I have a radio transceiver with an LCD which is having faded and missing segments. The interesting thing is, the segments are not behaving consistently -- that is the behavior of a segment can depend on the other segments. Unfortunately, I know I was the cause of this. The LCD is mounted on a board with an encoder, a microcontroller, and a few other things. The board is then glued into an aluminum housing, and the house housing is screwed into the radio chassis. I removed the housing, and then sprayed Deoxit D5S-6 through a hole onto the front side of the board with the encoder (and the LCD) on it. Unfortunately, that hole (a few mm in diameter) is really my only access unless I remove the silicone glue and hope that's all that's holding it in.
I'm sure the LCD is something custom.

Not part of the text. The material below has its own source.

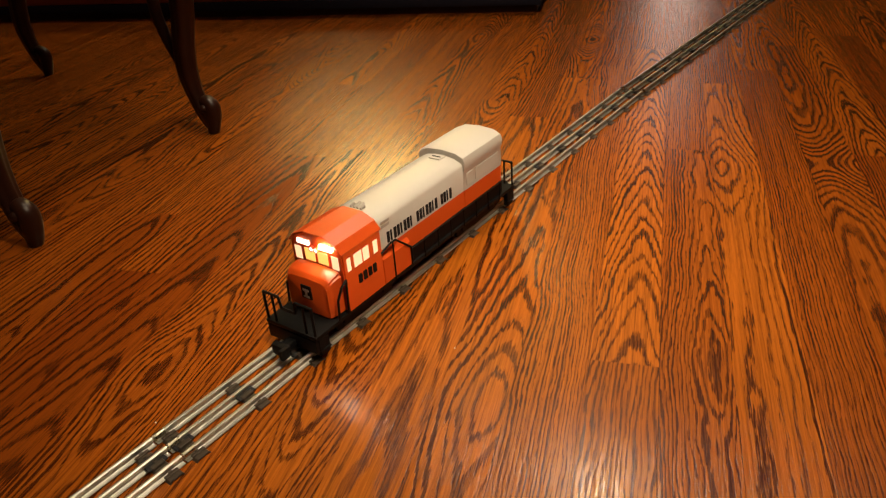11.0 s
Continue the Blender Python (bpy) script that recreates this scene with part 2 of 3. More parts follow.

I suspect the radio itself is a circa 2000ish design, and this particular unit was probably manufactured in the mid to late 2000s. The display is backlit with the format:
xx
xx.x 1XX.XX
--- ---- ----
Where the "----" is a solid line and "x" is a 7-segment, that's smaller than "X". Soooo, total of 69 addressable segments?
Since I haven't been able to remove the board it's hard for me to find markings on the display or even how it's mounted (soldered versus zebra foam). The only thing I tried (in case not all the fluid had evaporated) was to stick it in a plastic bag, and then bury it in a sandbox, and then stick the sandbox in my oven at 75C for 12 hours. I figured this would gently raise the temperature up enough to dry accelerate evaporation without being hot enough to risk damaging anything. It might have improved things, but I can't really tell... The display goes through a self-check on power up and indicates on all segments, and they all work when in this mode.